Petit jeu de chaises musicales à Bruxelles passé presque inaperçu. Un séide de Berlusconi récupère les Transports, affaire Alitalia oblige. Et Sarko espère utiliser le centriste Jacques Barrot pour faire du Brice Hortefeux à l’échelle européenne. Tout un programme !
Encore un coup de la presse française, dirait Nicolas Sarkozy… La bonne nouvelle, flatteuse pour l’ego national, est en effet passée quasiment inaperçue en France. Pourtant, à la Commission européenne, Jacques Barrot, notre champion national jusqu’alors en charge des Transports, vient d’être promu à un nouveau poste. Le président de la Commission, José Manuel Barroso, l’a nommé, fin avril, commissaire à la Justice et aux Affaires intérieures. Pas mécontent, Barrot y voit une belle récompense. Avec à la clé des dossiers qu’il prise davantage que la future taxe Eurovignette sur les poids lourds ou le système de navigation par satellite Galiléo.
Le centriste délaisse donc les Transports dont il avait la charge depuis 2004. « Un peu par hasard, glisse-t-on perfidement à Bruxelles. Il ne voulait pas spécialement ce poste, mais c’était le seul disponible quand Chirac l’a fait nommer à l’époque ». « S’occuper des questions de droit et de politique d’immigration européenne est peut-être moins exposé médiatiquement, mais c’est beaucoup plus stratégique », juge ce fonctionnaire européen. Cette promotion d’un Jacques Barrot, physiquement un peu à bout de souffle après quatre ans aux Transports, ne s’est évidemment pas faite sans l’aval de l’Elysée. Et, à quelques semaines de la présidence française du Conseil européen, elle tombe bien pour Nicolas Sarkozy. Le plus ironique, c’est qu’après ses déclarations sur la nullité du bilan de Jacques Chirac, le président français espère trouver dans le chiraquien Barrot un allié objectif pour mettre en musique la première de ses priorités : conclure un pacte à 27 Etats sur l’immigration. Avec au menu des réjouissances, le refus des régularisations massives, l’harmonisation des régimes d’asile et les accords de réadmission. Bref, du Brice Hortefeux à l’échelle européenne…
Plus folklorique encore est la raison des nouveaux galons gagnés par le Français.

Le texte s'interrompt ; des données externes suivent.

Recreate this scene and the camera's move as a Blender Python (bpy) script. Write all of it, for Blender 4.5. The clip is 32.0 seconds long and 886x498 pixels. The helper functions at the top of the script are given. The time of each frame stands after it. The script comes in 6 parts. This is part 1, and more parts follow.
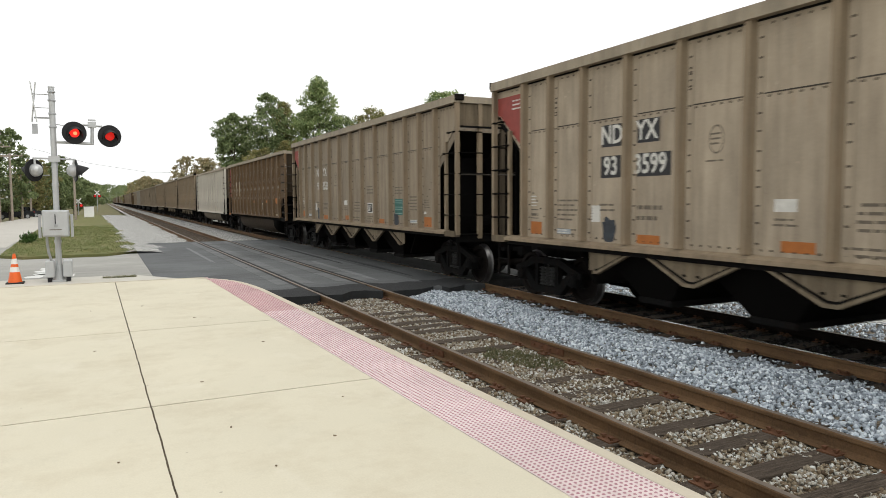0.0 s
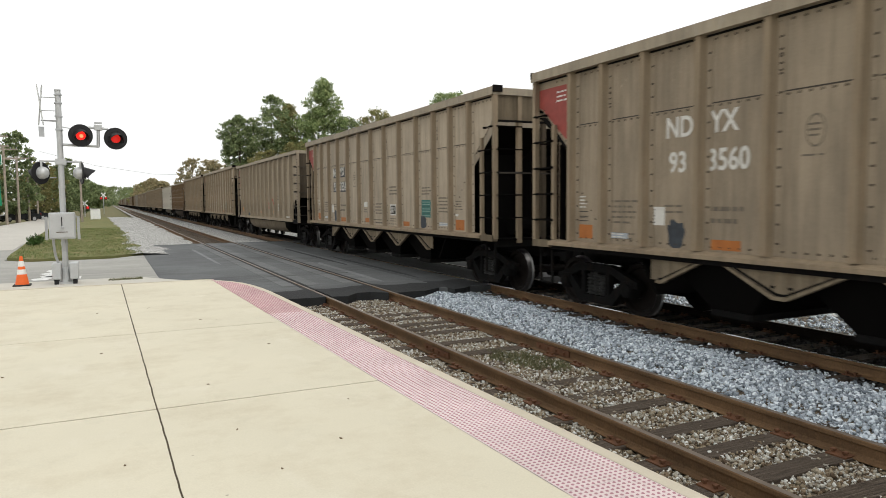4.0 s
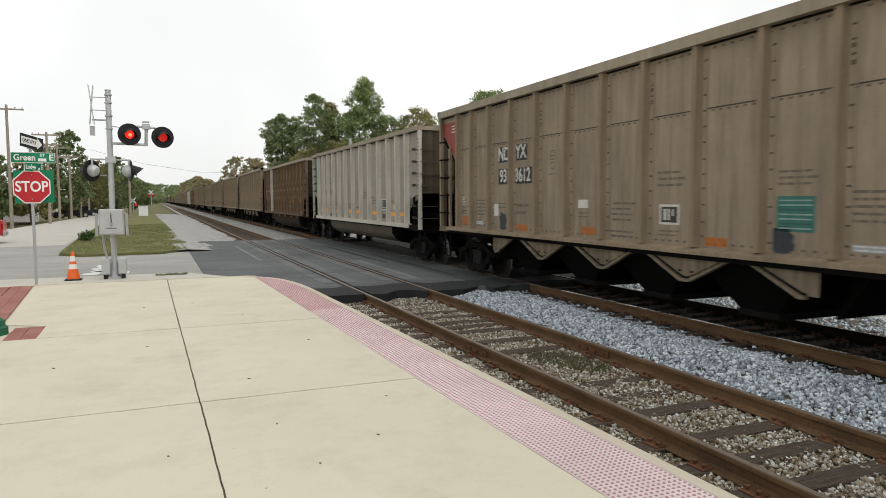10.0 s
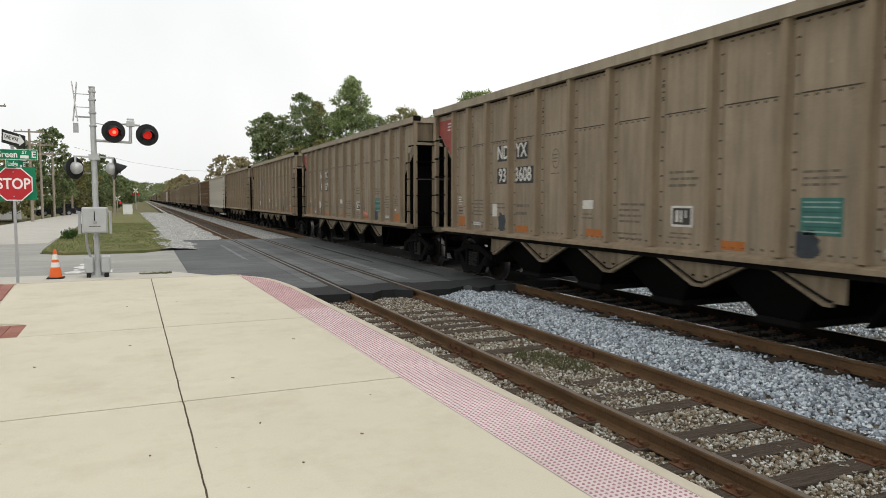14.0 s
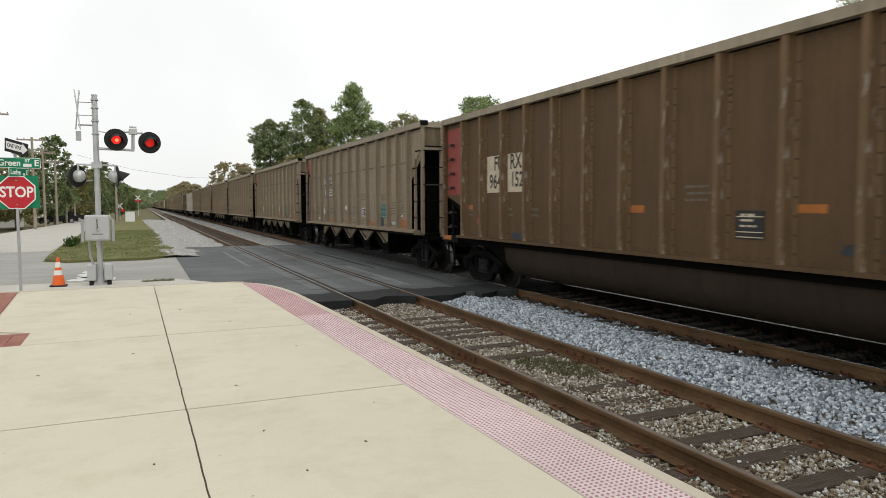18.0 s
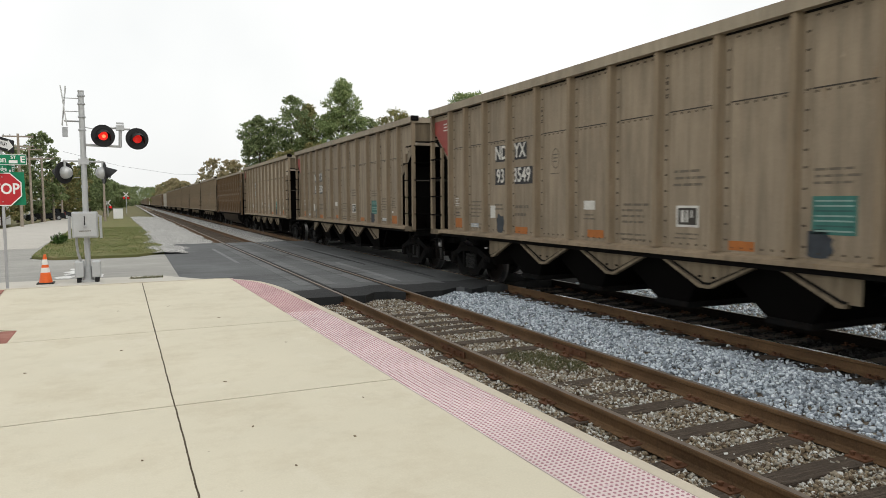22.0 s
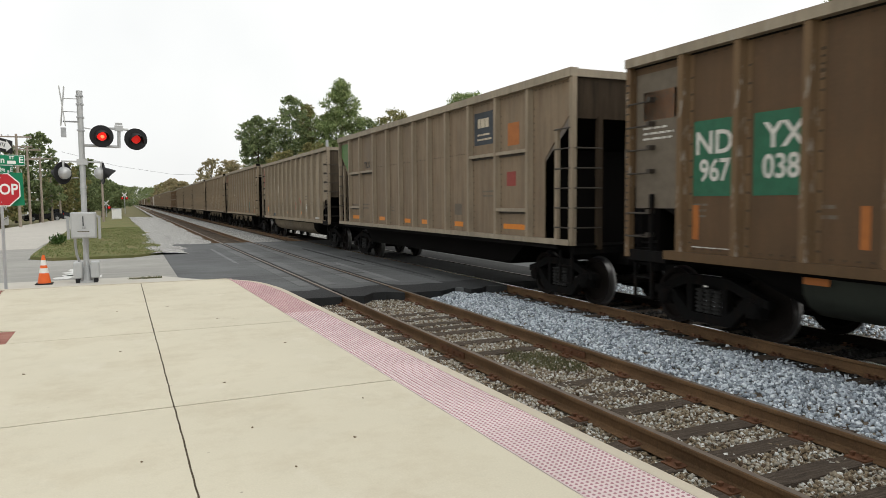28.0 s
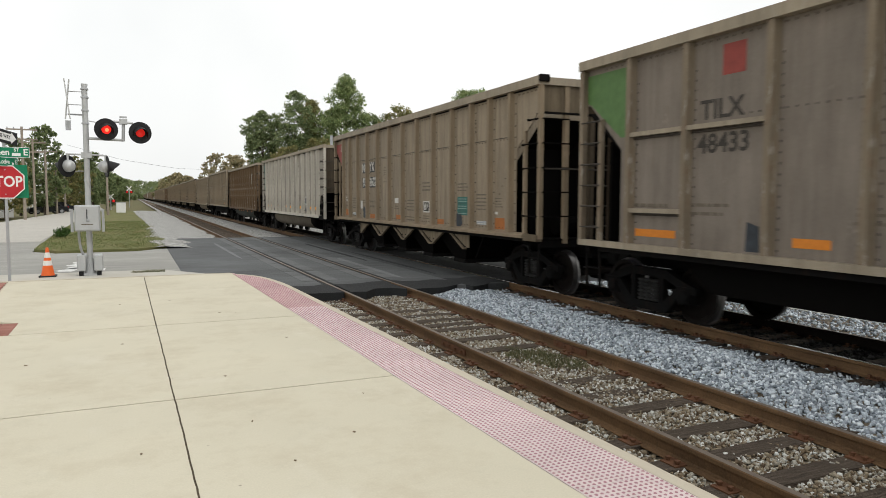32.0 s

En fait, Jacques Barrot peut dire un grand merci à Silvio Berlusconi, le nouveau chef du gouvernement italien, car il a indirectement bénéficié du retour du Cavaliere aux affaires. En effet, durant la campagne électorale dans la péninsule, Franco Frattini, l’un des séides de l’ami Berlu, justement en charge des Affaires intérieures, a décidé de se mettre en vacances de la Commission. Une fois Berlusconi élu, Frattini a dit ciao à Bruxelles, tout heureux de se faire nommer ministre des Affaires étrangères du nouveau gouvernement italien.
José Manuel Barroso a alors profité de l’occasion pour refiler le portefeuille sensible de la Justice et aux affaires intérieures à un homme qui ne soit pas envoyé par Berlusconi. Du coup, le nouveau commissaire représentant l’Italie désigné par le Premier ministre italien — en l’occurrence Antonio Tajani, un ex-journaliste, cofondateur de Forza Italia et député européen — a récupéré l’ancien portefeuille de Barrot. A la grande satisfaction de Berlusconi, qui toujours fin, a commenté ainsi ce petit jeu de chaises musicales : « Il est beaucoup plus intéressant pour nous de nous occuper d’infrastructures que du droit des homosexuels ». Ben voyons…
Beaucoup plus intéressant aussi, imagine le boufon transalpin, d’avoir un pion à Bruxelles en pleine affaire Alitalia (cf. Alitalia a la berlu). La récente aide de 300 millions d’euros de l’Etat italien à la compagnie aérienne moribonde est en effet considérée comme illégale par l’administration bruxelloise. « Il n’y a que Sarkozy et Berlusconi pour croire qu’il suffit d’avoir un commissaire de son pays pour régler ses problèmes ou faire passer ses envies, commente un Bruxellologue. Dieu merci, à chaque niveau, les décisions sont collégiales et encadrées ». Contre les fous nationaux, des gardes fous européens.